> [Data extract]
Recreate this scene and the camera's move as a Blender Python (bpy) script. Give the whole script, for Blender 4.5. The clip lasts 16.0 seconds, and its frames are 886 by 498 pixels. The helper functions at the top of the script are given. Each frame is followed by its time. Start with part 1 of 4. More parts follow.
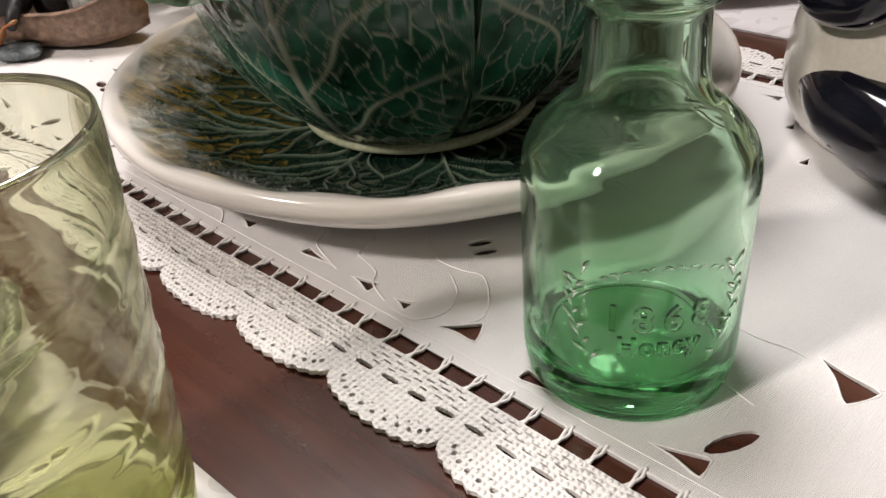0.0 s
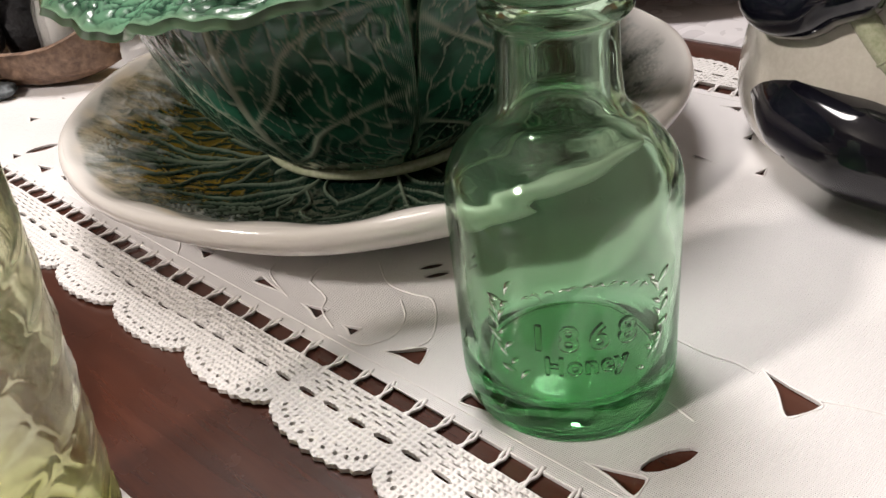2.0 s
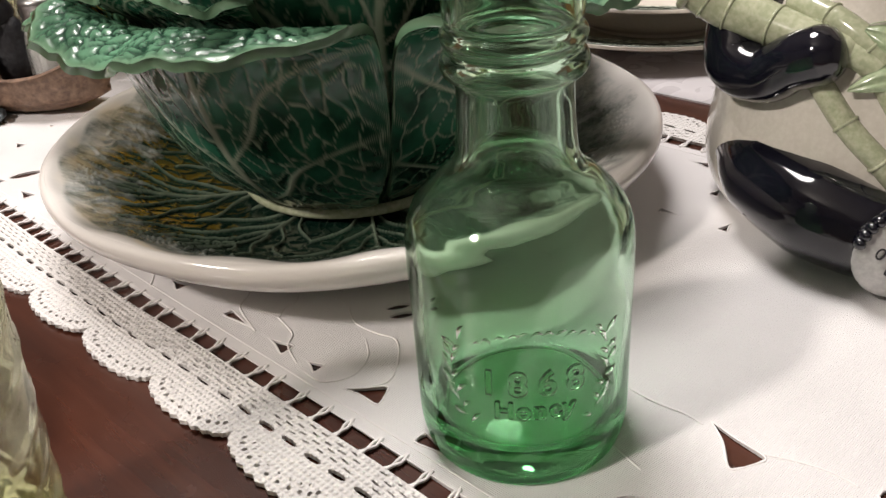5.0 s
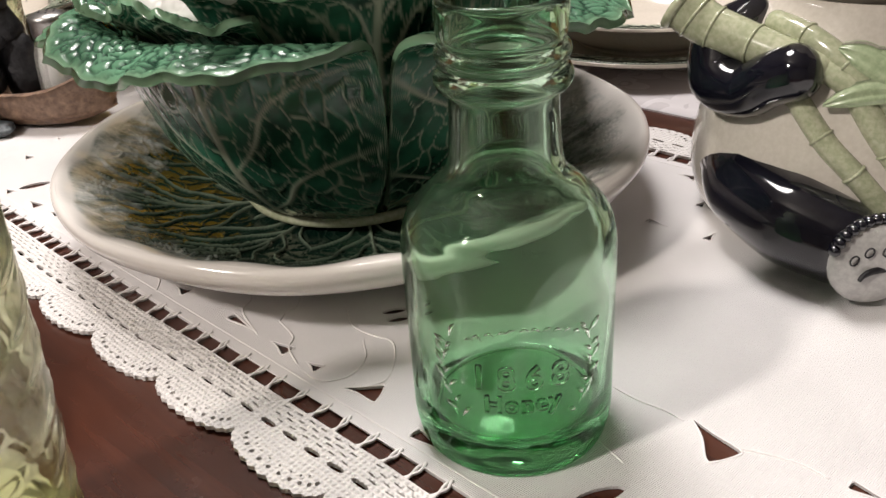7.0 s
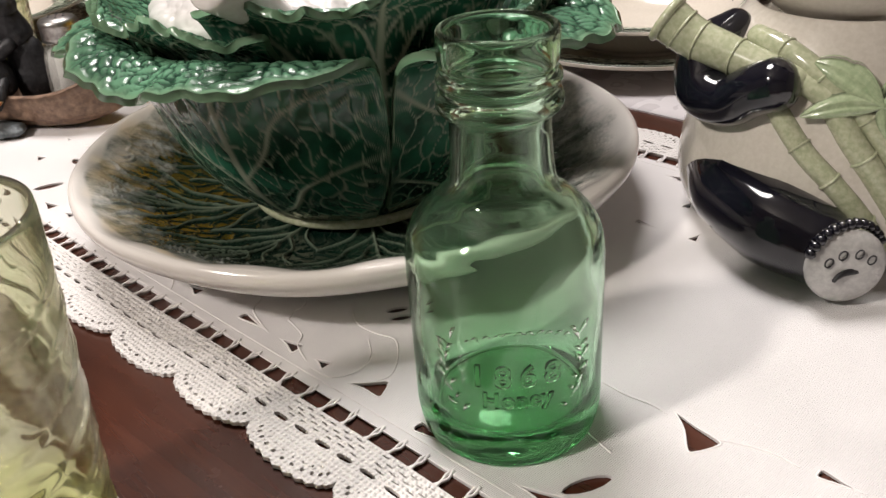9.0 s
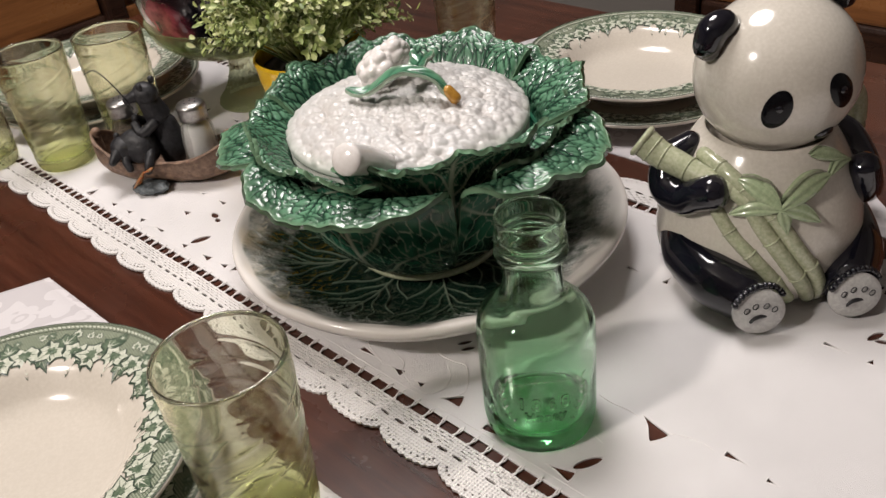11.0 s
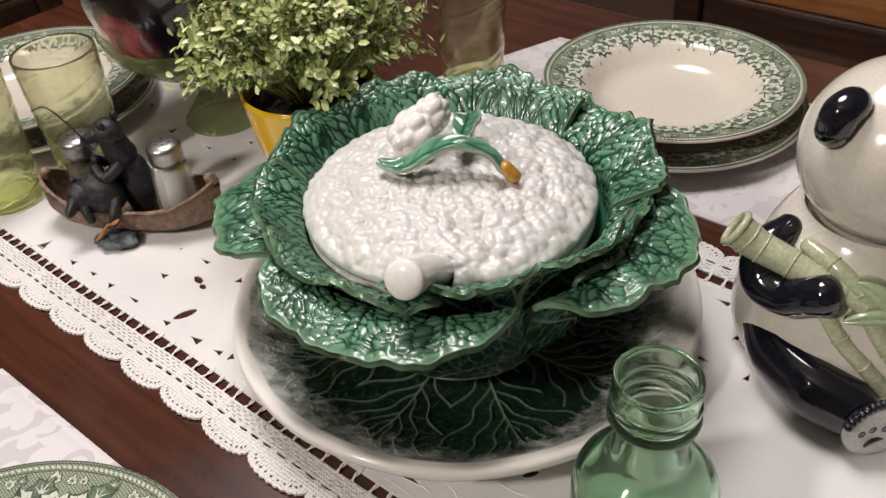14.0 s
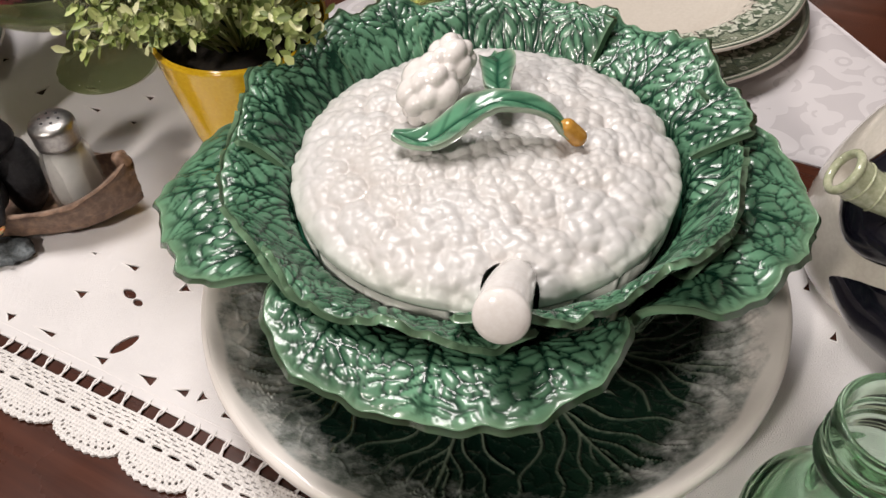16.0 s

> [Task] Repeat the lines above exactly, and keep every picture out.

> [The answer]
Recreate this scene and the camera's move as a Blender Python (bpy) script. Give the whole script, for Blender 4.5. The clip lasts 16.0 seconds, and its frames are 886 by 498 pixels. The helper functions at the top of the script are given. Each frame is followed by its time. Start with part 1 of 4. More parts follow.
0.0 s
2.0 s
5.0 s
7.0 s
9.0 s
11.0 s
14.0 s
16.0 s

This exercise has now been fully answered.